Dans un contexte de tensions croissantes avec les annonceurs, allant jusqu’à poursuivre en justice un groupe ayant boycotté sa plateforme, X (anciennement Twitter) opère un virage stratégique majeur. Le réseau social a annoncé une refonte de son modèle de rémunération des créateurs, abandonnant le système basé sur les revenus publicitaires au profit d’une approche centrée sur l’engagement généré par les utilisateurs Premium.
Un changement de paradigme pour les créateurs
Auparavant, les créateurs percevaient un pourcentage des recettes publicitaires générées par les annonces affichées sous leurs publications. Désormais, X rémunèrera directement les créateurs en fonction de l’engagement suscité par leurs contenus auprès des utilisateurs Premium. Cette évolution pourrait bien bouleverser la nature des contenus qui dominent la plateforme.
En effet, lorsque les plateformes récompensent l’engagement, les créateurs ont tendance à privilégier les publications susceptibles de déclencher des réactions, quitte à susciter la colère ou la controverse. Ce phénomène, parfois qualifié de rage bait, pousse les algorithmes à mettre en avant ce type de contenus dans les fils d’actualité des utilisateurs.
Les défis d’Instagram Threads face à l’engagement toxique
Ironiquement, le rival d’X, Instagram Threads, est déjà confronté à ce problème. Adam Mosseri, responsable d’Instagram, a récemment reconnu que « tous les commentaires ou réponses ne sont pas bons » et que Threads constatait une augmentation des contenus conçus pour susciter l’indignation. L’entreprise s’efforce actuellement de juguler cette tendance.
Plus il y aura d’abonnements Premium au total, plus vous pourrez gagner de l’argent.
– X
X mise sur l’engagement à tout prix
X semble emprunter la direction opposée, sans indiquer de mesures visant à limiter l’engagement toxique. Au contraire, l’entreprise affirme que les créateurs gagneront davantage d’argent grâce à ce nouveau système.

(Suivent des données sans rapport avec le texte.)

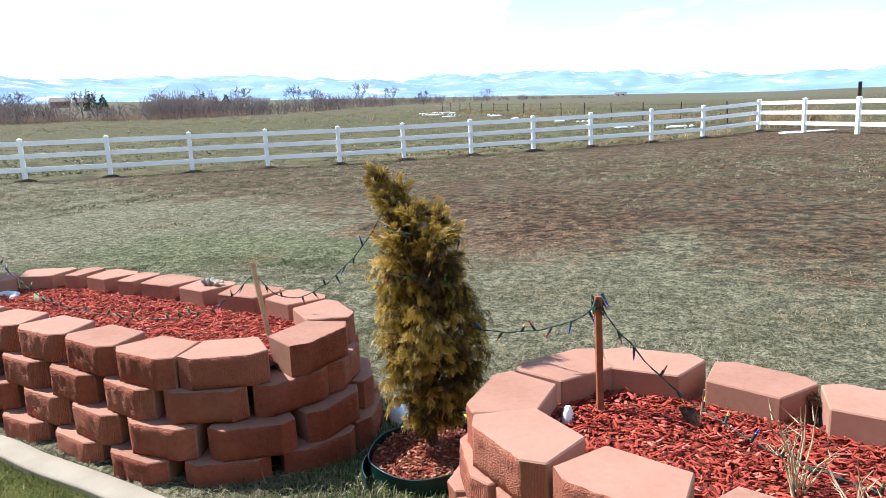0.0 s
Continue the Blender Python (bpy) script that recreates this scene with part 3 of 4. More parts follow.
def conifer(name, at, profile, lean, branches, per, mat, label, seed, tone_mid, tone_spread, size=(0.027, 0.058), sun_gold=0.0):
    """A slim evergreen: trunk, many curved drooping branches, and fronds along each branch."""
    rng = np.random.RandomState(seed)
    tree = thing(name, at, label, "tree", "evergreens between the planters")
    hs, rs = np.array(profile).T
    top = hs[-1]
    share = np.r_[0, np.cumsum(np.diff(hs) * (rs[1:] + rs[:-1] + 0.03))]
    twig, org, way, tones, sizes = bmesh.new(), [], [], [], []
    for _ in range(branches):
        h = float(np.interp(rng.uniform(0, share[-1]), share, hs))
        a = rng.uniform(0, 2 * np.pi)
        out = Vector((math.cos(a), math.sin(a), 0))
        lump = noise.noise(Vector((math.cos(a) * 1.5, math.sin(a) * 1.5, h * 5 + seed * 3.7)))
        if lump < -0.16 and rng.uniform() < 0.65:
            continue
        r = float(np.interp(h, hs, rs)) * (1 + 0.65 * lump + rng.normal(0, 0.10)) + 0.012
        up = float(np.interp(h, [0, top * 0.6, top * 0.85, top], [0.25, 0.3, 0.8, 2.2]))
        mid = Vector((float(np.interp(h, hs, lean[0])), float(np.interp(h, hs, lean[1])), 0))
        root = mid + out * r * 0.12 + Vector((0, 0, max(h - r * (0.5 + up), 0.02)))
        tip = mid + out * r + Vector((rng.normal(0, 0.02), rng.normal(0, 0.02), h - (0.03 if h < top * 0.75 else -0.02)))
        bend = mid + out * r * 0.7 + Vector((0, 0, h + 0.015))
        pts = [root * (1 - q) ** 2 + bend * 2 * q * (1 - q) + tip * q * q for q in (0, 0.25, 0.5, 0.75, 1.0)]
        tube(twig, pts, 0.0034, 3, 0.0012)
        # Real browning plus painted sidelight: fronds golder towards the sun, browner away.
        shade = rng.choice([tone_mid - tone_spread, tone_mid, tone_mid + tone_spread], p=[0.24, 0.44, 0.32]) + 0.25 * lump - 0.05 * math.cos(a + 0.4) + sun_gold * max(0.15 - math.cos(a + 0.25), 0.0)
        for _ in range(per):
            q = rng.beta(2.4, 1.2)
            k = min(int(q * 4), 3)
            f = q * 4 - k
            p = pts[k].lerp(pts[k + 1], f)
            d = (pts[k + 1] - pts[k]).normalized()
            drop = rng.uniform(0.35, 1.25) if h < top * 0.72 else rng.uniform(-0.7, 0.3)
            v = d * rng.uniform(0.4, 0.9) + Vector(rng.normal(0, 0.36, 3)) - Vector((0, 0, drop))
            org.append(list(p + Vector(rng.normal(0, 0.008, 3))))
            way.append(list(v))
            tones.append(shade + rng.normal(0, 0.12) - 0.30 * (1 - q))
            sizes.append(rng.uniform(*size) * (1.45 if rng.uniform() < 0.12 else 1.0))
    org, way = np.array(org), np.array(way)
    n = len(org)
    radial = org.copy()
    radial[:, 2] = 0
    across = np.stack([-radial[:, 1], radial[:, 0], np.zeros(n)], -1) / 0.16 + rng.normal(0, 0.8, (n, 3))
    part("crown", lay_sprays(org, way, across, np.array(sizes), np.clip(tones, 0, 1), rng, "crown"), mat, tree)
    part("branchwork", twig, TWIG, tree, "bare red-brown inner twigs", "stuff")
    axis = [Vector((float(np.interp(q, hs, lean[0])), float(np.interp(q, hs, lean[1])), q)) for q in np.linspace(0.0, top * 0.93, 10)]
    part("trunk", tube(bmesh.new(), axis, 0.030, 8, 0.006), BARK, tree)
    return tree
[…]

Bien que les détails des pourcentages de rémunération n’aient pas été divulgués, X laisse entendre qu’ils augmenteront en raison des opportunités accrues d’engagement, maintenant que les paiements ne dépendent plus de la publicité.
Ce nouveau modèle pourrait répondre aux inquiétudes des créateurs concernant la baisse de leurs revenus, alors que X perd des annonceurs en raison de boycotts et d’autres facteurs. De plus, les abonnés Premium voient moins de publicités, voire aucune pour ceux qui ont souscrit à l’offre Premium+, devenue totalement sans pub en août dernier.
De nouvelles règles du jeu pour la monétisation sur X
Pour être éligibles à la monétisation sur X, les créateurs doivent être vérifiés (abonnés à Premium), compter au moins 500 followers Premium et avoir généré au moins 5 millions d’impressions sur leurs publications au cours des trois derniers mois. Ces critères avaient déjà incité les créateurs à produire des contenus et des fils de discussion visant principalement à attirer les réponses et l’attention, modifiant ainsi la nature des échanges sur la plateforme.
- X a peu de garde-fous au-delà des limites sur le spam, les contenus illégaux et les promotions.
- Les contenus restreints comme les contenus pour adultes ou les discours de haine peuvent faire l’objet d’une monétisation « restreinte ».
Un timing préoccupant à l’approche des élections américaines
Avec cette nouvelle politique de rémunération basée sur l’engagement des abonnés, il est probable que les créateurs génèrent davantage de contenus clivants. Cette annonce intervient à quelques semaines des élections américaines, un timing qui pourrait favoriser la diffusion de rage bait politique, y compris de la désinformation comme des deepfakes créés par IA, dans le but d’attirer l’attention.
Alors qu’X s’écarte de plus en plus des annonceurs traditionnels, ce virage stratégique soulève de nombreuses questions quant à l’avenir de la plateforme et à son impact sur le discours public. Entre la course à l’engagement et les risques de dérives toxiques, le réseau social devra trouver un équilibre délicat pour préserver la qualité des échanges tout en assurant la pérennité de son modèle économique.
- X s’appuiera-t-il uniquement sur ses utilisateurs Premium pour générer des revenus ?
- Quelles mesures seront mises en place pour limiter la propagation de contenus problématiques ?
Les prochains mois seront décisifs pour X, qui devra prouver sa capacité à concilier rentabilité et responsabilité dans un environnement numérique de plus en plus complexe.